There can be no normal relations between Cuba and the United States while the rigorously applied economic, commercial and financial blockade continues, causing harm and shortages to the Cuban people. It is the main obstacle to the development of our economy, it constitutes a violation of international law and affects the interests of all countries, including those of the United States.

To achieve normalization, it will also be essential that the territory illegally occupied by the [U.S.] Naval Base in Guantánamo be returned, that the radio and television transmissions to Cuba that violate international norms and are harmful to our sovereignty policies be terminated, that programs aimed at promoting internal subversion and destabilization be eliminated, and that the Cuban people be compensated for the human and economic damages caused by the policies of the United States.

While recalling the unresolved issues between the two countries, the Cuban government acknowledges the decisions taken so far by President Obama to exclude Cuba from the list of state sponsors of international terrorism, to urge the U.S. Congress to lift the blockade, and to begin to take steps to modify the application of aspects of this policy in the exercise of his executive prerogatives.

As part of the process towards the normalization of relations, in turn, there is a need to build the foundations of some links that have not existed between our countries in all their history, in particular from the military intervention of the United States 117 years ago, during the war of independence that Cuba waged for nearly three decades against Spanish colonialism.

These relations must be founded on absolute respect for our independence and sovereignty; the inalienable right of every state to choose its political, economic, social and cultural systems, without interference in any form; and the sovereign equality and reciprocity that constitute the essential principles of international law.

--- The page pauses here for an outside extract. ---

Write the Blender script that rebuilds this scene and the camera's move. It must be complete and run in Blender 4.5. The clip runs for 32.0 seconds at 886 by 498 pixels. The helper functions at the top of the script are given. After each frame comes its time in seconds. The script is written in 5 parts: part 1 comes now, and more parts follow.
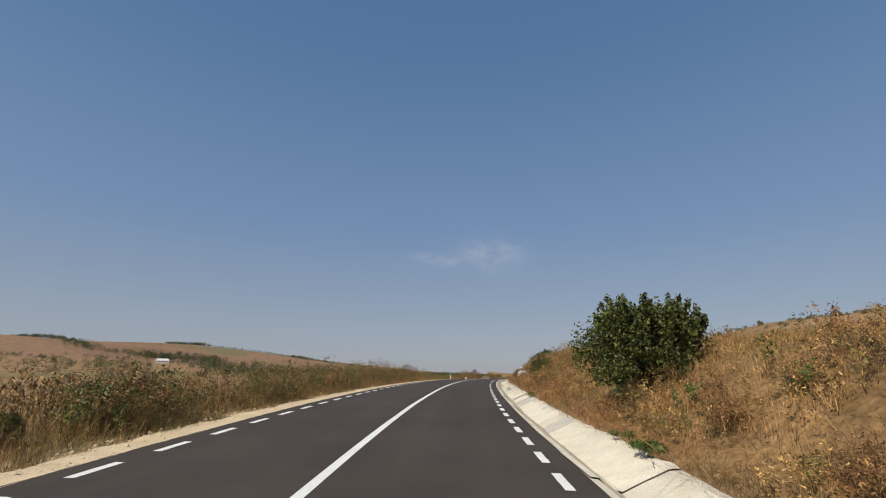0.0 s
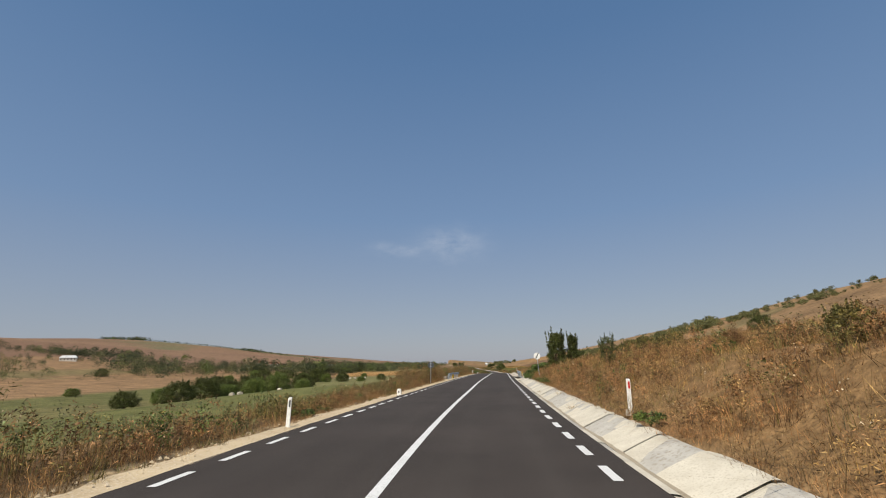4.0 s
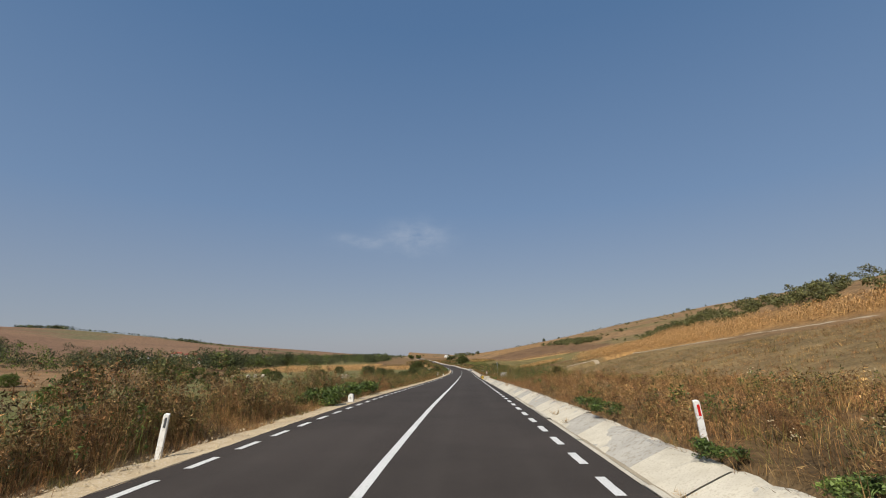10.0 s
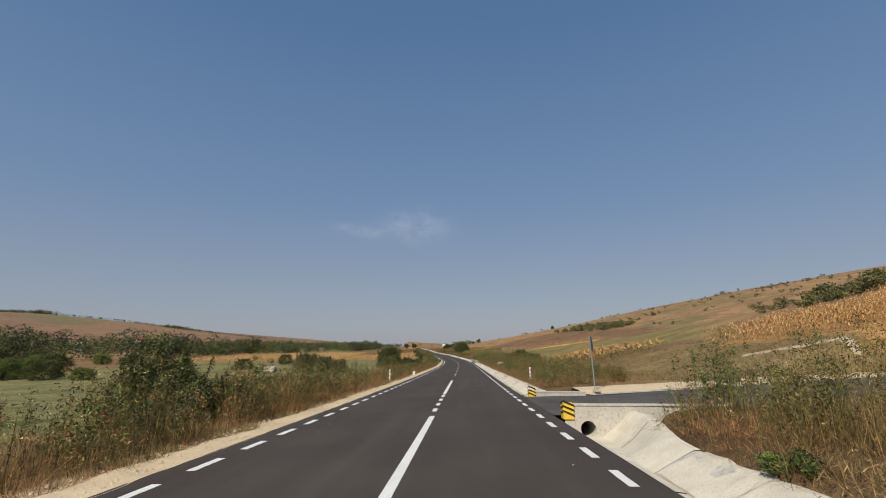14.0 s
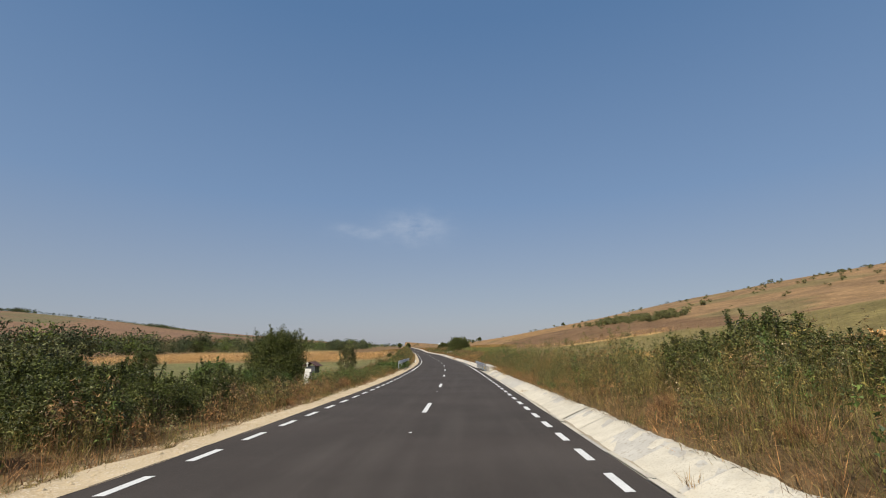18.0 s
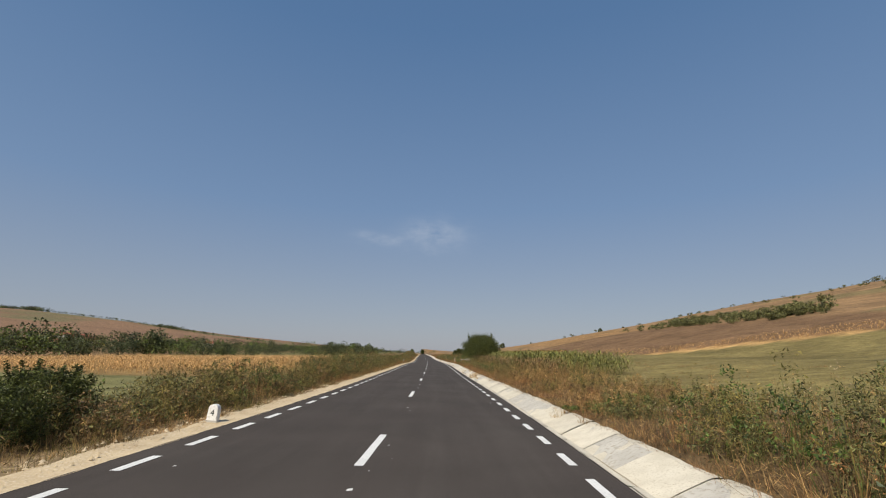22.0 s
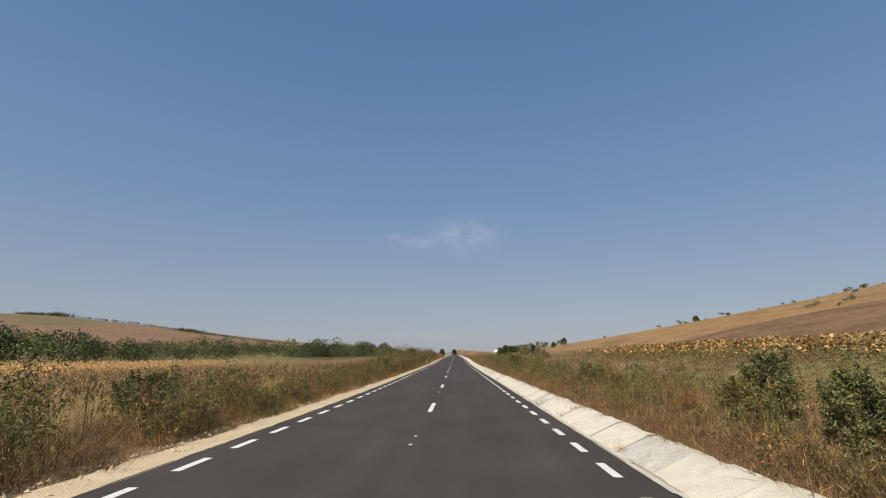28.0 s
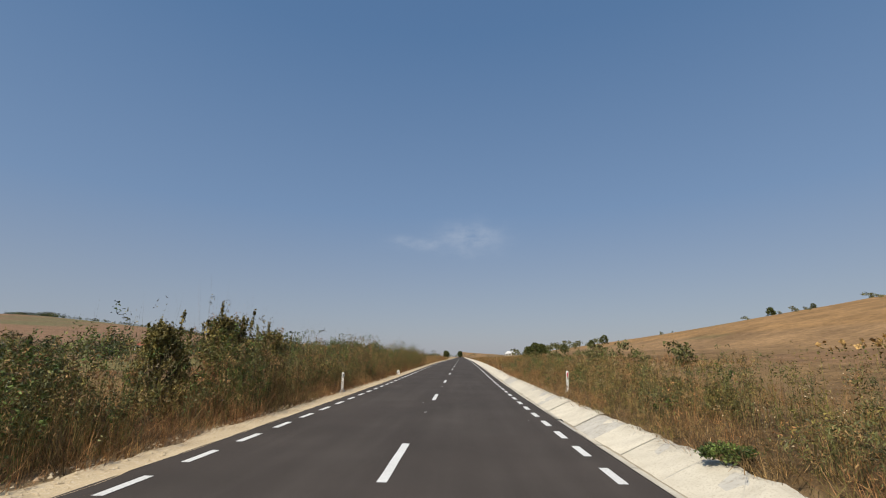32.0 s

The Government of Cuba reiterates its willingness to maintain a respectful dialogue with the Government of the United States and to develop relations of civilized coexistence based on respect for the differences between the two governments and cooperation on issues of mutual benefit.

Cuba will remain engrossed in the process of updating its economic and social model, so as to build a prosperous and sustainable socialism, advance in the development of the country, and consolidate the achievements of the Revolution.

Havana, July 1, 2015


radio marti2

Cuban news agency expands on ‘obstacles’ to normalization

Progreso Weekly

The re-establishment of diplomatic relations between Cuba and the United States “is a step forward, but only the start of a complex process toward bilateral normalization,” says an article Wednesday (July 1) in Prensa Latina, Cuba’s largest news agency.

Summarizing what appears to be the position of the Cuban government, the article says, in part:

“Despite the steps taken in the right direction in recent months, what Havana considers as the main obstacle to normalcy remains standing: the economic, commercial and financial blockade that provoked damages of more than 1 trillion 112 thousand and 534 million dollars to the Cuban people.

“On the list of pending issues is Cuba’s demand to the United States for the return of the territory occupied illegally by the Naval Base at Guantánamo, on the eastern end of the island, established there against the will of the people and government of the island.

“In addition, the Caribbean nation demands a halt to the illegal broadcasts by Radio and TV Martí because they violate [Cuba’s] national sovereignty and run counter to important international conventions on the issue of communications.

“Among its priorities, Washington holds the ‘normal’ work of its diplomatic functionaries in Havana, something that, both parties agree, should be based on the postulates of the Vienna Convention and the United Nations Charter.

“On numerous occasions, Cuban authorities have denounced activities that they qualify as subversive on the part of functionaries of the SINA [U.S. Interests Section.]

“For the United States it is also important to discuss the issue of compensation for the properties that were nationalized at the start of the Revolution led by Fidel Castro, and Havana has ratified its willingness to discuss this and any other issue of bilateral interest.

“For its part, Cuba asks that the programs aimed at promoting subversion and internal destabilization be eliminated and that compensation be paid to the Cuban people for the human and economic damages caused by the policies of the United States.”